В отдельно взятой семье Раскольниковых не было гармонии, но и молодая советская республика испытывала серьезные трудности. Особенно тяжелое положение сложилось в крупных промышленных центрах, прежде всего в Москве и Петрограде. Население откровенно голодало. Интеллигенция потянулась на юг. Так, бывший властитель умов Вячеслав Иванов перебрался в Баку, куда стремились из столиц «профессора, не желавшие под разнообразными наименованиями дисциплин преподавать единоспасающий марксизм». Правительство не позволяло Иванову путешествовать, и он занялся преподаванием классической филологии в университете Баку. Из Азербайджана он в 1924 году уехал в Италию, обосновался в Риме и принял католицизм.

В январе 1921 года было объявлено о сокращении рабочего пайка на треть. По существу, начался настоящий голод. Дело доходило до того, что заключенные, освобождаемые из тюрем, отказывались уходить: в тюрьме, по крайней мере, им было гарантировано питание. Самый «пролетарский» писатель М. Горький негодовал: «Нужно, черт возьми, чтобы они либо кормили, либо — отпустили за границу. Раз они так немощны, что ни согреть, ни накормить не в силах. Ведь вот сейчас — оказывается, что в тюрьме лучше, чем на воле: я сейчас хлопотал о сидящих на Шпалерной, их выпустили, а они не хотят уходить: и теплее, и сытнее!»

Юрий Анненков в своих воспоминаниях «Дневник моих встреч. Цикл трагедий» записывал: «1920 год. Эпоха бесконечных голодных очередей, «хвостов» перед пустыми «продовольственными распределителями», эпическая эра гнилой промерзшей падали, заплесневелых хлебных корок и несъедобных суррогатов…». Ирина Одоевцева вспоминала: «Очень холодная, очень голодная, очень черная зима… С наступлением сумерек грабили всюду…» Весной стало еще тяжелее. Многие родители были вынуждены отдавать детей в детские дома, потому что не могли их прокормить дома. Такое решение — на время определить дочку Леночку в приют — принял и Гумилев. Позднее Александра Измаилович, близкая подруга лидера левых эсеров Марии Спиридоновой, обратилась в Красный Крест с просьбой перевести едва оправившуюся после перенесенного тифа Спиридонову в Таганскую тюрьму на казенное содержание.

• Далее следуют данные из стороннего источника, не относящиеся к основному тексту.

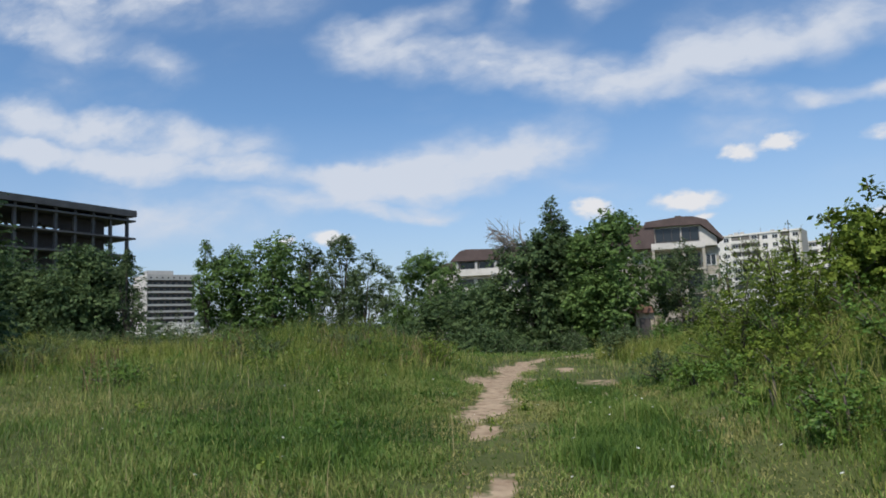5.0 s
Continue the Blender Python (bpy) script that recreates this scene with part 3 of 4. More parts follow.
def stepped_house():
    """The lower white house seen between the tree crowns."""
    ob = thing("apartment_house", pose(-1.4, 126, 0), "white house with brown tile roof and dark loggias", "house")
    cuboid("wall", -22.5, -9, 0.5, 12, -6, 11.2, M_WHITEWALL, ob)
    part("roof", prism(bmesh.new(), [(-23.0, 12.5), (-21.4, 14.1), (-20.4, 14.4), (-13, 14.1), (-8, 14.1), (-8, 12.5)], -0.9, 12), M_ROOF, ob)
    part("annex_roof", prism(bmesh.new(), [(-29, 11.6), (-23, 11.6), (-23, 12.9), (-25.5, 12.6)], 4, 12), M_ROOF, ob, "lower brown tile roof")
    cuboid("annex_wall", -28.5, -22.5, 4.5, 12, -6, 11.6, M_WHITEWALL, ob)
    attic = window_mesh("attic_window", 2.3, 1.15, M_DARKFRAME, bars=1)
    door = window_mesh("loggia_window", 2.4, 1.9, M_DARKFRAME, bars=2)
    cuboid("attic_wall", -22.2, -9.0, 0.8, 11.5, 11.2, 12.5, M_GREYWALL, ob, "shaded grey attic wall")
    for i in range(4):
        put_window(attic, ob, -20.4 + 3.2 * i, 0.8, 11.25)
        cuboid("attic_pillar", -22.1 + 3.2 * i, -21.7 + 3.2 * i, -0.6, -0.2, 11.1, 12.4, M_GREYWALL, ob)
    for k in range(4):
        z = 10.2 - 3.0 * k
        cuboid("balcony_parapet", -22.3, -9.5, -1.0, -0.85, z - 0.2, z + 0.9, M_WHITEWALL, ob)
        cuboid("balcony_floor", -22.3, -9.5, -0.85, 0.5, z - 0.25, z - 0.05, M_WHITEWALL, ob)
        for i in range(4):
            put_window(door, ob, -20.6 + 3.1 * i, 0.5, z - 2.6)
        for x in (-22.2, -16.0, -10.0):
            cuboid("pillar", x - 0.2, x + 0.2, -0.8, -0.4, z - 3.0, z - 0.25, M_WHITEWALL, ob)
    for x in (-20.9, -20.0, -15.0):
        cuboid("chimney", x - 0.3, x + 0.3, 5, 5.6, 13.6, 15.0, M_DARKSHADE, ob)


def panel_block(name, label, m, long, deep, storeys, rise, bays, wall, end_wall, seed, loggia=(), groundz=0.0):
    """A panel block of flats: bays of windows with loggias in some, a parapet and roof boxes. Origin: front left corner at the ground."""
    rng = np.random.default_rng(seed)
    ob = thing(name, m, label, "apartment block")
    top = storeys * rise
    cuboid("wall", 0, long - 0.3, 0, deep, 0, top, wall, ob)
    cuboid("end_wall", long - 0.298, long + 0.1, -0.25, deep + 0.2, 0, top + 0.6, end_wall, ob, "blank cream end wall")
    cuboid("roof", -0.3, long - 0.3, -0.35, deep + 0.3, top, top + 0.55, wall, ob)
    unit = long / bays
    win = window_mesh("window", unit * 0.58, rise * 0.52, M_FRAME)
    # flat dark panel on the wall instead of a hollow; its colour is the shade
    shade_panel = box(bmesh.new(), -unit * 0.44, unit * 0.44, -0.06, 0.05, 0, rise * 0.56)
    rm = bpy.data.meshes.new("loggia_shade_panel")
    shade_panel.to_mesh(rm)
    shade_panel.free()
    rm.materials.append(M_LOGGIASHADE)
    rail = box(bmesh.new(), -unit * 0.47, unit * 0.47, -1.1, -0.95, 0, rise * 0.36)
    box(rail, -unit * 0.47, unit * 0.47, -0.95, 0, -0.16, 0)
    lm = bpy.data.meshes.new("loggia_rail")
    rail.to_mesh(lm)
    rail.free()
    lm.materials.append(wall)
    for k in range(storeys):
        for b in range(bays):
            x, z = unit * (b + 0.5), k * rise
            if b in loggia:
                r = mesh_part("loggia", rm, None, ob)
                r.matrix_basis = pose(x, 0, z + rise * 0.4)
                q = mesh_part("loggia_rail", lm, None, ob)
                q.matrix_basis = pose(x, 0, z + rise * 0.05)
                if rng.random() < 0.45:
                    put_window(win, ob, x, -0.95, z + rise * 0.42, name="loggia_glazing")
            else:
                put_window(win, ob, x, 0, z + rise * 0.32)
    for i in range(1, bays):
        if i % 2 == 0:
            cuboid("panel_joint", unit * i - 0.12, unit * i + 0.12, -0.12, 0, 0, top, wall, ob)
    for i in range(6):
        x = float(rng.uniform(1, long - 2))
        w, t = float(rng.uniform(0.4, 1.6)), float(rng.uniform(0.5, 1.4))
        cuboid("roof_vent", x, x + w, deep * 0.3, deep * 0.3 + 1, top + 0.55, top + 0.55 + t, M_GREYWALL, ob)
    for i in range(3):
        x = float(rng.uniform(2, long - 2))
        part("antenna", tube(bmesh.new(), [(x, deep * 0.2, top + 0.5), (x, deep * 0.2, top + 2.6)], [0.06, 0.04], 5), M_CONCRETE, ob)
    return ob


def far_blocks():
    panel_block("panel_block", "off-white concrete panel block of flats with loggias", pose(39.9, 271, 4.2, 0, 0, -24), 28.0, 12, 9, 2.75, 9, M_PANEL, M_CREAMPANEL, 3, loggia=(2, 3, 4, 7))
    panel_block("panel_block", "long white panel block of flats with enclosed loggias", pose(67.5, 290, 3.6, 0, 0, -20), 56, 12, 8, 2.95, 15, M_PANEL, M_PANEL, 5, loggia=(2, 4, 5, 8, 11, 13))
    ob = thing("stair_tower", pose(104, 268, 22), "grey concrete roof house on top of flats", "roof house")
    cuboid("wall", 0, 13, 0, 6, -18, 5.6, M_GREYWALL, ob)
    cuboid("roof", -0.3, 13.3, -0.3, 6.3, 5.6, 5.9, M_CONCRETE, ob)
    g = thing("commercial_building", pose(71.5, 252, 4, 0, 0, -12), "plain grey rendered building with few small windows", "building")
    cuboid("wall", 0, 24, 0, 10, 0, 17.3, M_GREYWALL, g)
    cuboid("roof", -0.2, 24.2, -0.2, 10.2, 17.3, 17.6, M_CONCRETE, g)
    cuboid("canopy", 1, 23, -2.5, 0, 7.8, 8.2, M_CONCRETE, g)
    w = window_mesh("window", 1.7, 1.2, M_FRAME)
    for x, z in ((12.5, 12.6), (16, 12.6), (12.8, 9.6), (16.2, 9.6), (19.5, 12.6), (19.5, 9.6), (22, 12.6), (22, 9.6)):
        put_window(w, g, x, 0, z)
    panel_block("panel_block", "white apartment block with ribbon windows", pose(98, 250, 2.5, 0, 0, -18), 14, 10, 7, 2.9, 4, M_WHITEWALL, M_WHITEWALL, 9, loggia=(0, 2))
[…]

В некоторых городах начались забастовки рабочих и уличные выступления, немедленно подавленные. На главной базе флота, в туманном и дождливом городе-крепости Кронштадте, где размещалось свыше 26 тысяч человек, расправа с рабочими-социалистами вызвала возмущение. Стало очевидно, что фактически под лозунгом утверждения диктатуры пролетариата установилась диктатура большевистской партии.

Массы роптали еще и потому, что Раскольников со товарищи жировали за их счет. Супружеская пара Раскольников-Рейснер вызывала раздражение матросов. Как и многие другие в революционном руководстве, Раскольниковы были выходцами из среды интеллигенции и отличались вкусами и нравами, которые советская власть поощряла в виде привилегий: большие квартиры, казенная (конфискованная!) мебель, посуда, хорошее питание. Для матросов и трудящихся, ожидавших обещанное равенство, эти привилегии были неприемлемы. Артистическая экстравагантность Ларисы, истолкованная как пошлое «обуржуазивание», возмущала матросов, находящихся под командованием Раскольникова. На фоне их процветания жалко выглядел продуктовый паек морякам Кронштадта, да и он постоянно сокращался. Матросы не всегда получали положенные им продукты. Запасов рыбы, мяса, муки имелось не более чем на 20 дней.

Раскольников в январе 1921 года отправил телеграмму в Москву. В ней был донос на кронштадтцев: «Окончание гражданской войны, отсутствие непосредственной военной опасности пробуждает среди моряков, утомленных долголетнею службою, естественную реакцию. Эта реакция проявляется не только в виде усталости, апатии, ослабления дисциплины, но она распространяется и против тех лиц, которые по воле партии до сих пор осуществляли на флоте твердую и неуклонную дисциплину». Раскольников умолчал о том, что кронштадтцев утомил он сам и его окружение. За короткое время он сменил две трети командиров и комиссаров флота, поставив на их места своих людей. По мнению многих военных историков, во многом «восстание моряков Кронштадта 1921 года явилось непосредственным результатом соответствующего руководства Раскольникова в духе его самого, его жены Ларисы Рейснер, ее родственников, и их восточного салона в Адмиралтействе».